Press release | Noumea, New Caledonia | 29 November 2011

Noumea, New Caledonia, 29 November, 2011. A first for the Pacific technical training on Labour Statistics and Labour Market Information & Analysis (LMIA) in the Pacific was opened yesterday (28/11/11) by the Deputy Secretary General of the Secretariat of the Pacific Community (SPC), Mr Richard Mann and ILO Director for the Pacific Island Countries, Mr David Lamotte. Targeting national staff from the Ministry of Labour, National Statistics Office and Provident Fund, this ILO-SPC collaboration brings together participants from 9 ILO member States: Fiji, Kiribati, Samoa, Papua New Guinea, Solomon Islands, Tuvalu, Republic of Marshall Islands, Vanuatu and Timor Leste.

The course is tailor-made for the Pacific on labour statistics and LMIA, and was developed by the ILO Department of Statistics with the support of ILO Offices in Bangkok and Suva, in close consultation with SPC’s Statistics for Development Programme. It’s development is based on a capacity-building needs assessment and is a outputs-oriented, participatory workshop that combines theoretical presentations, and group and country-specific practical work. International and national specialists, other experts and practitioners will lead the presentations and group practical exercises involving on-going country-level questionnaire design work and data analysis of survey results, which participants have brought to the training course.

In opening the training, the Deputy Director General for SPC, Mr.

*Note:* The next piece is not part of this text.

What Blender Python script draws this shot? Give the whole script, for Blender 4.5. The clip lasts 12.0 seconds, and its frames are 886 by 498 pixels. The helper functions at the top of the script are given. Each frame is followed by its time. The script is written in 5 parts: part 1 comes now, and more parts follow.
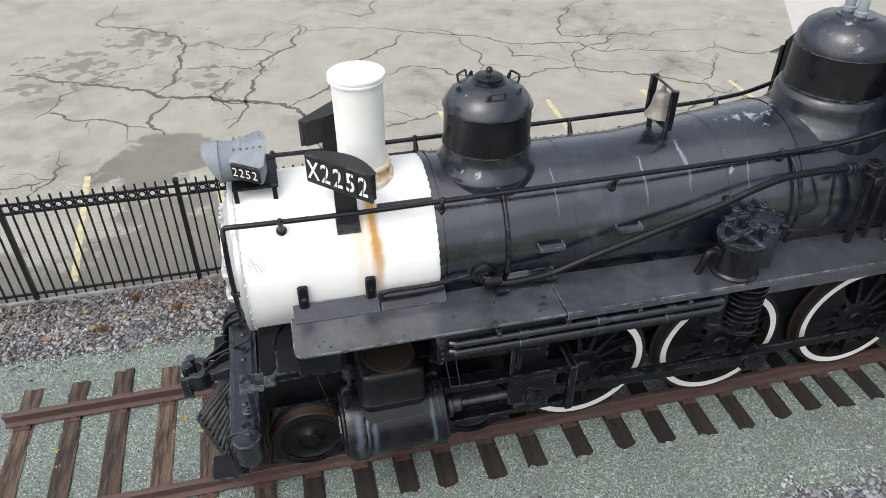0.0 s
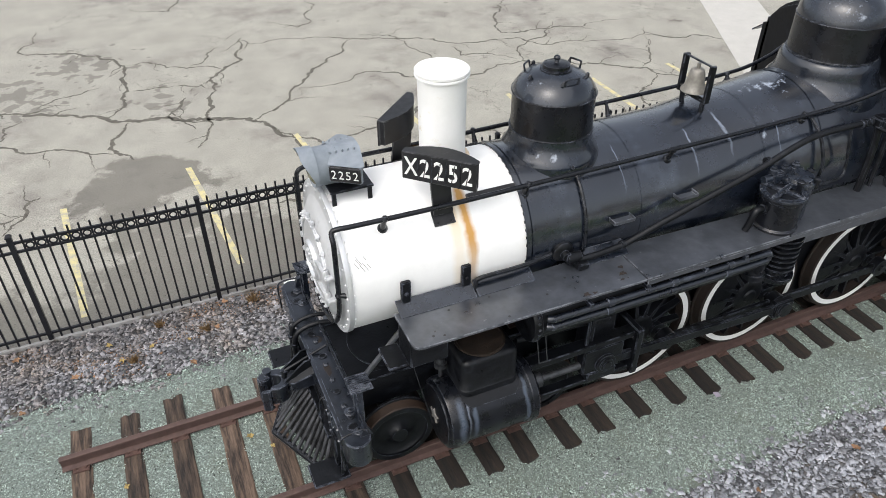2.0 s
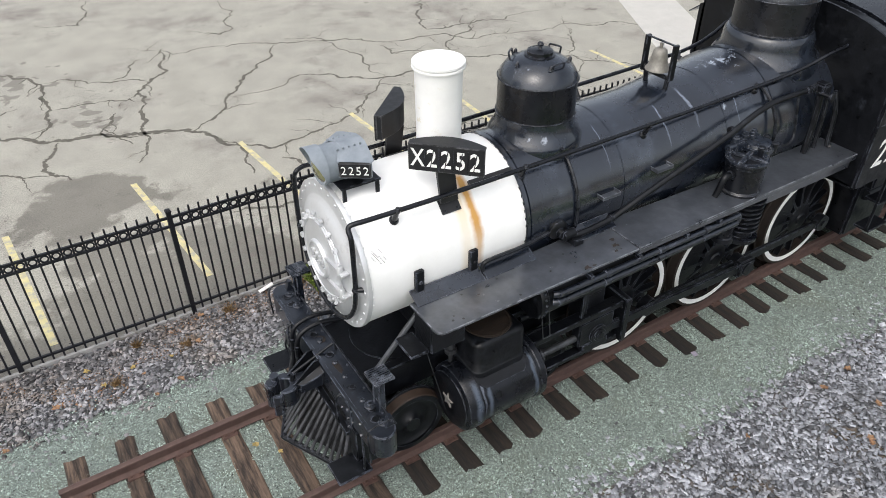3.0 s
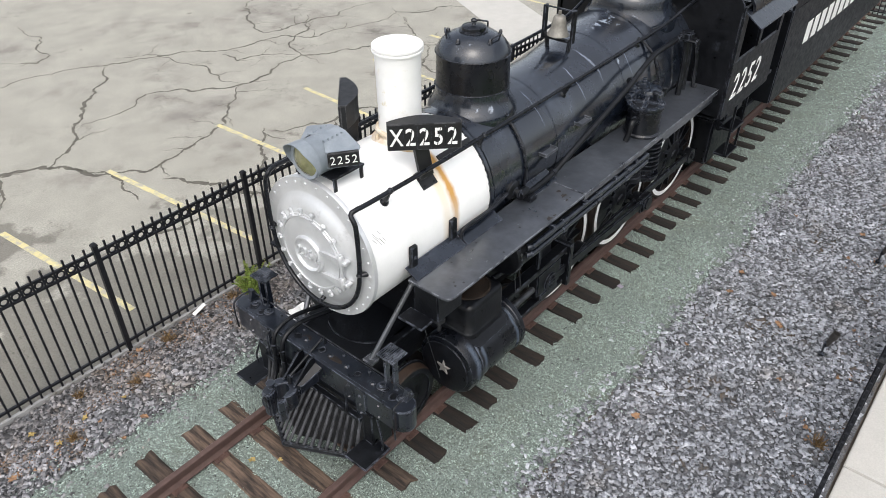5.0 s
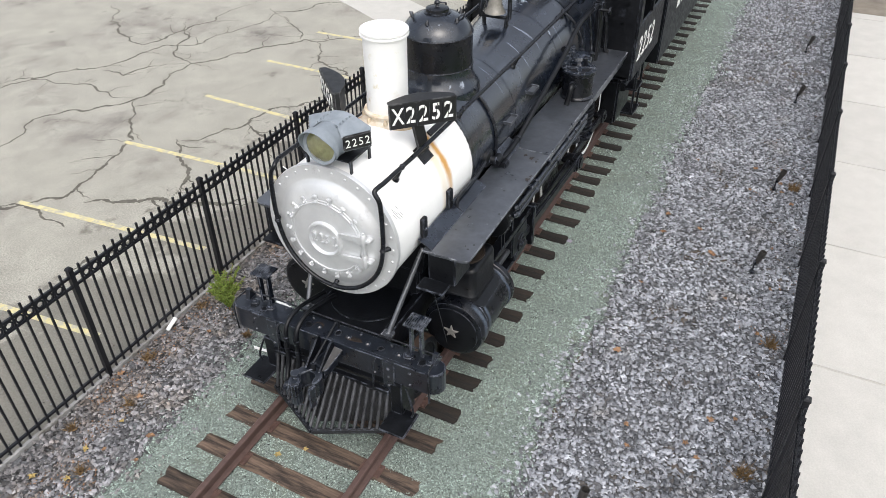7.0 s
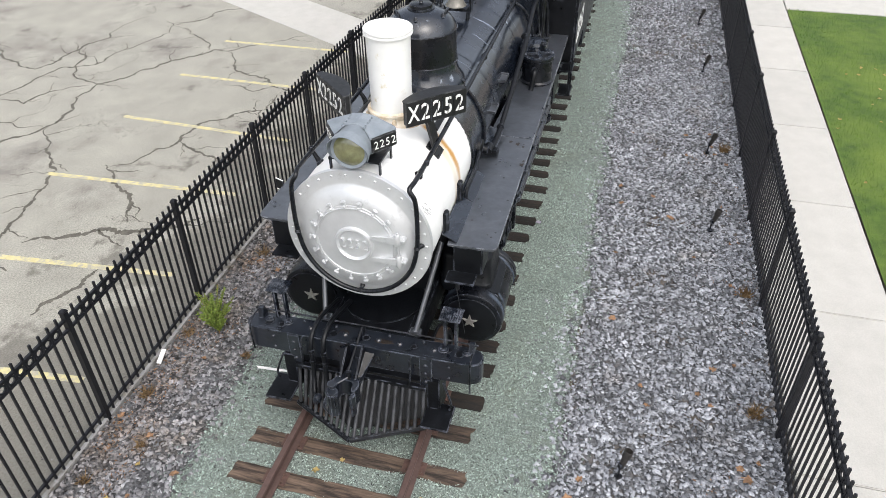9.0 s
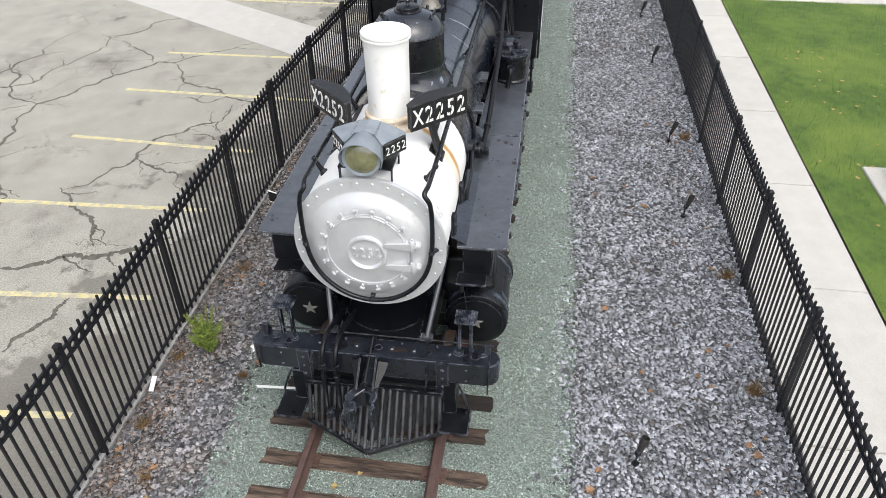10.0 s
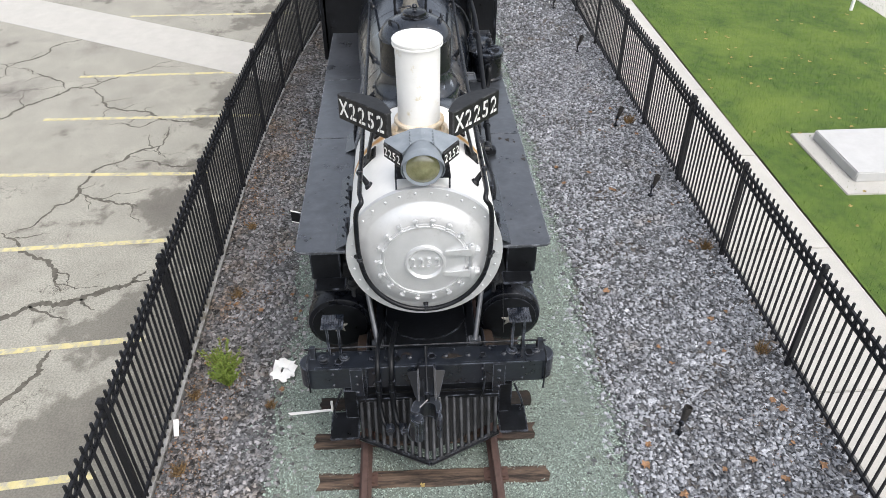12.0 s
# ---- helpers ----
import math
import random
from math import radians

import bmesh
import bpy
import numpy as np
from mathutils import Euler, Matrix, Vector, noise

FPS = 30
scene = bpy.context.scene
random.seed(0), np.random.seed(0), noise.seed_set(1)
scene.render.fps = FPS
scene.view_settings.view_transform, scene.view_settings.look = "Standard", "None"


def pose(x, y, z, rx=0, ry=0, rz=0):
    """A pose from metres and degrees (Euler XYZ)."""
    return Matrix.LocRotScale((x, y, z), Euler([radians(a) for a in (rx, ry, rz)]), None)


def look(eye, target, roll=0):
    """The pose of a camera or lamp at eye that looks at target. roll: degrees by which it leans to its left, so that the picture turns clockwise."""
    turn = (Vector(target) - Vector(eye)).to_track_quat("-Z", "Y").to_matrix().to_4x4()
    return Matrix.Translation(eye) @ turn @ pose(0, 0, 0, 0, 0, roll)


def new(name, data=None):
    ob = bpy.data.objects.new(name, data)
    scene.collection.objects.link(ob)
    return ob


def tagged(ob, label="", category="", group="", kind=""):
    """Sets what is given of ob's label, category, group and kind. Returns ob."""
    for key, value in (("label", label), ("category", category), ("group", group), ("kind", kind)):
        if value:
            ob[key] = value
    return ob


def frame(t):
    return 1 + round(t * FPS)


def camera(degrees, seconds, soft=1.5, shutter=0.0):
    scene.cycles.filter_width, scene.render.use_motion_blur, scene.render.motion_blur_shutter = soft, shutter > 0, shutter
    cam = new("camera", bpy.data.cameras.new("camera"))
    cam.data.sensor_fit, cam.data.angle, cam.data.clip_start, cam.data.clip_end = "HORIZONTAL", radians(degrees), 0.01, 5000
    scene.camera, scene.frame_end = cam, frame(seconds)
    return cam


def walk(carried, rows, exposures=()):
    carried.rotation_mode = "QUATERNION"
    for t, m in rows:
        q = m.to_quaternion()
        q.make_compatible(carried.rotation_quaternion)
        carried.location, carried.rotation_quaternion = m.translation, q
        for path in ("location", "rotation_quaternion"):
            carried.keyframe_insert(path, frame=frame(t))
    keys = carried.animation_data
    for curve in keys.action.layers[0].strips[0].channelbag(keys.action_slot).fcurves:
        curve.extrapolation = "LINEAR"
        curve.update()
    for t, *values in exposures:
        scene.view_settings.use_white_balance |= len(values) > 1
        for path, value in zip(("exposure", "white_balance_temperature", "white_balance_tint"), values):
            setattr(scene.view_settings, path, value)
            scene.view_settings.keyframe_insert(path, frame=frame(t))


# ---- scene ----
cam = camera(62.8, 12.0, soft=0.8)
PATH = [
    (0, (0.578, -6.178, 7.089), (0.959, -4.621, 5.894), 0.2),
    (0.5, (0.109, -6.154, 7.08), (0.579, -4.614, 5.895), 0.0),
    (1, (-0.368, -6.087, 7.084), (0.167, -4.566, 5.901), 0.0),
    (1.5, (-0.842, -5.996, 7.089), (-0.25, -4.495, 5.906), 0.0),
    (2, (-1.309, -5.896, 7.094), (-0.658, -4.419, 5.913), -0.0),
    (2.5, (-1.772, -5.769, 7.089), (-1.023, -4.341, 5.907), -0.0),
    (3, (-2.256, -5.645, 7.096), (-1.39, -4.282, 5.916), 0.0),
    (5, (-3.837, -4.868, 7.094), (-2.6, -3.833, 5.911), -0.2),
    (5.5, (-4.192, -4.638, 7.102), (-2.881, -3.7, 5.918), -0.2),
    (6, (-4.534, -4.394, 7.113), (-3.161, -3.551, 5.927), -0.2),
    (6.5, (-4.87, -4.142, 7.119), (-3.455, -3.373, 5.933), -0.3),
    (7, (-5.158, -3.862, 7.12), (-3.717, -3.148, 5.93), -0.4),
    (9, (-5.783, -2.453, 7.142), (-4.235, -2.041, 5.943), -0.6),
    (9.5, (-5.841, -2.032, 7.136), (-4.271, -1.717, 5.937), -0.6),
    (10, (-5.877, -1.633, 7.134), (-4.293, -1.399, 5.935), -0.6),
    (10.5, (-5.914, -1.187, 7.139), (-4.321, -1.042, 5.938), -0.5),
    (11, (-5.933, -0.733, 7.143), (-4.335, -0.69, 5.941), -0.4),
    (11.5, (-5.935, -0.256, 7.152), (-4.336, -0.312, 5.951), -0.3),
    (12, (-5.932, 0.127, 7.187), (-4.335, 0.042, 5.985), -0.2),
]
walk(cam, [(t, look(eye, target, roll)) for t, eye, target, roll in PATH], [(0.0, 0.70), (3.0, 0.68), (5.0, 0.74), (9.0, 0.81), (12.0, 0.82)])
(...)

Richard Mann, highlighted the strong political recognition across the region of the importance of quality and timely statistical data and information to guide evidence-based decision making, making reference to the recent adoption by Pacific Island Leaders of the Port Vila Declaration on Accelerating Progress on the Achievement of the Millennium Development Goals (2010), the Cairns Compact on Strengthening Development Coordination in the Pacific, and SPC’s development of the Ten Year Pacific Statistics Strategy, 2011-2020. He emphasized that “labour statistics and LMIA are important components of a core set of development statistics and indicators for Pacific Island Countries and of the National Minimum Development Indicator database being developed by SPC”, looking at this workshop “as a first of hopefully other collaborative future activities between ILO and SPC”.

The course is designed to run for five days to training technical staff in PICs from National Statistical Offices and Ministries of Labour and National Provident Funds’ statistical units, who are the principal data producers and data analysts of labour statistics and labour market information in order to to promote a sound understanding of the need for underlying labour statistics concepts and the need for meaningful producer-user links to build strong LMIA system.

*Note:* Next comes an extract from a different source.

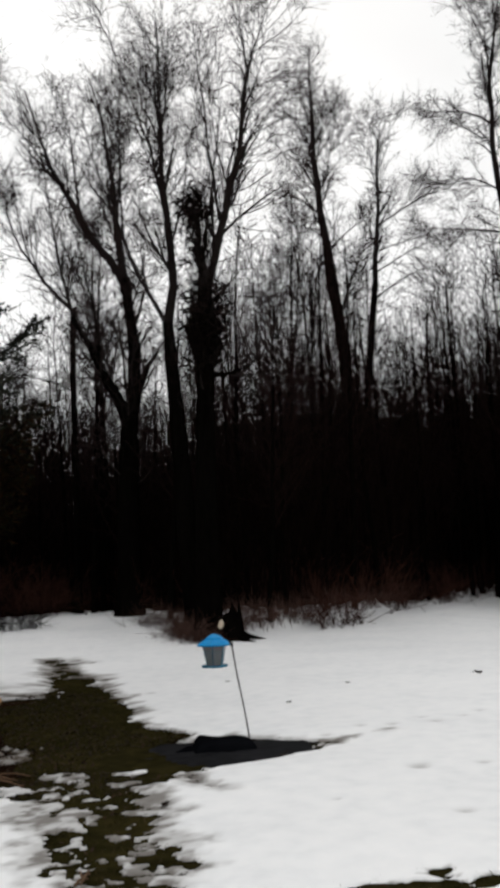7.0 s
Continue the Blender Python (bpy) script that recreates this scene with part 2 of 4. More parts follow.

The ILO Director for the Pacific Island Countries, Mr David Lamotte highlighted the need for consistent, timely and reliable statistics to ensure informed and evidence based policy making. In addition he mentioned that, Improved Labour Market Information & Analysis is being requested by our national leaders senior policy makers and the partnership between SPC and ILO, as evident by this technical training, will help countries meet these challenges.

The ultimate objective of this technical training course is to improve the quality and impact of policies and programmes aimed at employment, training and the labour market for poverty reduction and decent work, through the better understanding and use of labour market information and analysis and labour statistics overall. This course endeavours to increase the capacity of relevant stakeholders to collect, analyse and interpret labour market information and statistics in order to contribute to, and to help achieve, strengthened national and regional labour market information and analysis systems.